Der Senat hat von einer notwendigen Beiladung der Stadt L als zuständigen Sozialhilfeträger abgesehen. Denn ein Anspruch ergibt sich auch nicht unter dem Gesichtspunkt der Beiladung und möglichen Verurteilung des zuständigen Sozialhilfeträgers nach § 75 Abs. 2 2. Alt, Abs. 5 SGG in Hinblick auf die Gewährung von Leistungen nach § 23 Abs. 3 Sätze 3, 5 und 6 SGB XII in der ab 22.12.2016 geltenden Fassung.
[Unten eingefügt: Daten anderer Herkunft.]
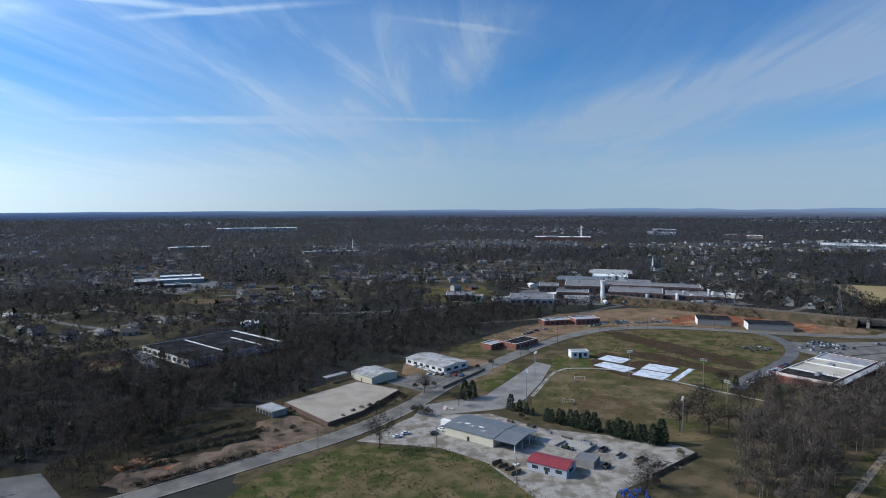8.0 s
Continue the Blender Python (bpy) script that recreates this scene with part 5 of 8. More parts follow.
town(-466, -357, 0.0, 128, 89, 29, 17.2, BRICK_DARK, ROOF_WHITE, 4)
town(-485, -319, 0.0, 124, 25, 32, 18.5, WALL_TAN, ROOF_WHITE, 4)
town(-469, -280, 0.0, 121, 40, 22, 10.2, BRICK_DARK, ROOF_SCHOOL, 2)
town(-502, -274, 0.0, 119, 16, 22, 14.1, WALL_TAN, ROOF_WHITE, 3)
town(-398, -316, 0.0, 129, 70, 24, 10.8, BRICK_DARK, ROOF_WHITE, 3)
town(-820, -618, 0.0, 127, 101, 40, 14.4, WALL_TAN, ROOF_WHITE, 4)
town(-816, -555, 0.0, 124, 35, 32, 17.2, WALL_WHITE, ROOF_WHITE, 4)
town(-678, -534, 0.0, 128, 35, 32, 8.1, BRICK_DARK, ROOF_SCHOOL, 2)
town(-787, -303, 0.0, 111, 68, 56, 17.2, BRICK_DARK, ROOF_WHITE, 5)
town(-767, -254, 0.0, 109, 14, 32, 21.6, WALL_WHITE, ROOF_WHITE, 5)
town(-905, -410, 0.0, 115, 40, 40, 15.2, BRICK, ROOF_SCHOOL, 3)
town(-923, -493, 0.0, 118, 40, 40, 5.6, WALL_WHITE, ROOF_WHITE, 1)
town(-800, -382, 0.0, 116, 36, 19, 6.0, BRICK, ROOF_WHITE, 1)
town(-1066, -263, 0.0, 104, 116, 64, 19.5, BRICK_DARK, ROOF_SCHOOL, 4)
town(-899, -216, 0.0, 104, 61, 48, 9.8, WALL_TAN, ROOF_WHITE, 2)
town(-712, -74, 0.0, 96, 54, 40, 9.0, BRICK_DARK, ROOF_WHITE, 1)
town(-667, -41, 0.0, 94, 39, 35, 8.0, BRICK_DARK, ROOF_WHITE, 1)
town(-776, -0, 0.0, 90, 46, 48, 6.1, BRICK_DARK, ROOF_WHITE, 1)
town(-1249, 19, 0.0, 89, 66, 49, 19.1, WALL_TAN, ROOF_BEIGE, 5)
town(-1235, 81, 0.0, 86, 52, 48, 12.4, WALL_TAN, ROOF_BEIGE, 3)
town(-1426, 164, 0.0, 84, 71, 48, 9.6, WALL_WHITE, ROOF_WHITE, 2)
town(-1661, -224, 0.0, 98, 83, 49, 12.4, WALL_TAN, ROOF_BEIGE, 3)
town(-654, 90, 0.0, 82, 44, 40, 4.8, WALL_GREY, ROOF_WHITE, 1)
town(-671, 143, 0.0, 78, 33, 56, 6.3, WALL_GREY, ROOF_GREY, 1)
town(-690, 216, 0.0, 73, 46, 48, 5.2, BRICK, ROOF_WHITE, 1)
town(-679, 302, 0.0, 66, 75, 48, 7.8, BRICK_DARK, ROOF_WHITE, 1)
town(-1640, 521, 0.0, 72, 85, 48, 11.6, WALL_TAN, ROOF_WHITE, 2)
town(-1113, -69, 0.0, 94, 40, 40, 10.4, WALL_TAN, ROOF_SCHOOL, 2)
town(-1083, -217, 0.0, 101, 39, 40, 8.9, BRICK, ROOF_SCHOOL, 2)
town(-837, -285, 0.0, 109, 31, 35, 7.1, BRICK, ROOF_WHITE, 2)
town(-499, 129, 0.0, 75, 81, 26, 10.6, BRICK_DARK, ROOF_WHITE, 2)
town(-494, 93, 0.0, 79, 46, 29, 13.6, BRICK_DARK, ROOF_WHITE, 2)
town(-463, 115, 0.0, 76, 24, 19, 14.6, BRICK_DARK, ROOF_WHITE, 2)
town(-511, 67, 0.0, 83, 23, 13, 4.2, BRICK_DARK, ROOF_SCHOOL, 1)
town(-2133, 1741, 4.2, 51, 119, 54, 27.8, BRICK_DARK, ROOF_SCHOOL, 6)
town(-976, 2589, 0.6, 21, 326, 83, 18.6, WALL_WHITE, ROOF_WHITE, 2)
town(-906, 1030, 0.0, 41, 40, 30, 8.3, WALL_WHITE, ROOF_WHITE, 1)
town(-433, 846, 0.0, 27, 62, 20, 5.6, WALL_DIM, ROOF_METAL, 1)
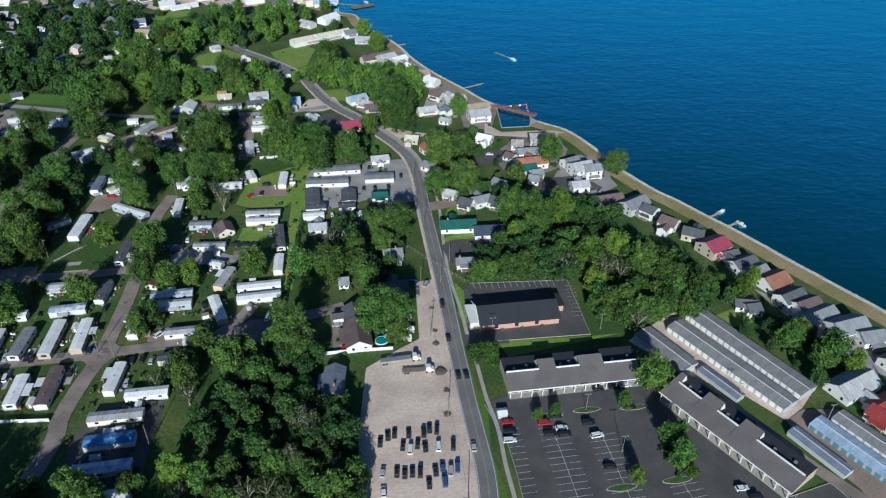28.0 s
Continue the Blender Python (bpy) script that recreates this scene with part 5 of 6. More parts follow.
SINGLE = {"ravine_wood": 46, "big_wood": 46, "lane_wood": 14}
for group, (gap, size, poly) in WOODS.items():
    xs, ys = [p[0] for p in poly], [p[1] for p in poly]
    stand = []
    for _ in range(3000):
        x, y = trng.uniform(min(xs), max(xs)), trng.uniform(min(ys), max(ys))
        if inside(x, y, poly) and all((x - a) ** 2 + (y - b) ** 2 > (gap * 0.8) ** 2 for a, b, _ in stand) and all((x - a) ** 2 + (y - b) ** 2 > (r + 2) ** 2 for a, b, r in built):
            if any(abs(x - a) < r * 0.8 + size * 0.35 and 0 < b - y < size * 1.0 for a, b, r in built) and (y < 400 or trng.random() < 0.5):
                continue
            stand.append((x, y, size * trng.uniform(0.62, 1.32)))
    stand.sort(key=lambda p: p[1])
    n = SINGLE.get(group, 0)
    for x, y, D in stand[:n]:
        tree(x, y, D, trng.choices("gbd", (6, 1, 4) if group == "big_wood" else (9, 1, 1))[0], group)
    if stand[n:]:
        if group == "orchard_wood":
            woodland("woodland", stand[n::3], "dense green broadleaf wood of many trees")
            stand = [p for i, p in enumerate(stand) if i % 3]
        # bluff, school and street woods take the leaf colour with sunlight painted in
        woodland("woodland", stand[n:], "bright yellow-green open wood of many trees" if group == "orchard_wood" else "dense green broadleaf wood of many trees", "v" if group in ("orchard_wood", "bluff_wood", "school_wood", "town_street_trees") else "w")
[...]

Eine Beiladung und eine Verurteilung nach § 75 Abs. 2 2. Alt, Abs. 5 SGG setzt zwar nicht voraus, dass der mit der Klage geltend gemachte Anspruch und der Anspruch gegen den anderen Träger inhaltlich derselbe Anspruch ist oder sich diese Ansprüche inhaltlich vollständig decken, sie dürfen sich aber nach Rechtsgrund und Rechtsfolge nicht wesentlich unterscheiden (Schmidt, in: Meyer-Ladewig, SGG, 12. Auf. 2017, § 75 Rn. 18 m.w.N.; Straßfeld, in: Roos/Wahrendorf, SGG, 1. Aufl. 2014, § 75 Rn. 296; siehe auch BSG, Urteil vom 08.05.2007, B 2 U 3/06 R). Die Überbrückungsleistungen nach § 23 Abs. 3 S. 3, 5 und 6 SGB XII stellen jedoch gegenüber den beim Beklagten beantragten und im gerichtlichen Verfahren geltend gemachten Grundsicherungsleistungen nach dem SGB II nach Auffassung des Senats, die sich in Übereinstimmung mit der gefestigten Rechtsprechung der Landessozialgerichte befindet, ein aliud dar und sind daher prozessual getrennte Streitgegenstände (Beschlüsse des Senats vom 14.11.2018 – L 19 AS 1434/18 B ER – m.w.N. und vom 26.02.2018 – L 19 AS 249/18 B ER – m.w.N.; LSG Hessen, Beschlüsse vom 21.08.2019 – L 7 AS 285/19 B ER und vom 27.03.2019 – L 7 AS 7/19; LSG Bayern, Beschluss vom 02.08.2017 – L 8 SO 130/17 B ER – m.w.N.; LSG Niedersachsen-Bremen, Beschluss vom 26.05.2017 – L 15 AS 62/17 B ER – m.w.N.; vgl. auch Landessozialgericht Berlin-Brandenburg, Beschluss vom 13.02.2017 – L 23 SO 30/17 B ER – m.w.N.; Schlette in: Hauck/Noftz, SGB, Stand Juni 2019, § 23 SGB XII, Rn. 86; a.A. LSG NRW, Beschluss vom 28.01.2018 – L 7 AS 2299/17 B), so dass eine Beiladung des Sozialhilfeträgers nicht erfolgen muss. Denn der Bezug der Überbrückungsleistungen ist – anders als bei laufenden Leistungen – auf eine kurze überbrückbare Absicherung des Aufenthalts bis zur Ausreise gerichtet und dient der Vorbereitung dieser Ausreise aus dem Bundesgebiet und besitzt Ausnahmecharakter (a.A. LSG Berlin-Brandenburg, Urteil vom 11.07.2019 – L 15 SO 181/18, Revision anhängig unter B 8 SO 7/19 R).
Die Kostenentscheidung beruht auf § 193 SGG.
Die Revision wird wegen grundsätzlicher Bedeutung gemäß § 160 Abs. 2 Nr. 1 SGG zugelassen.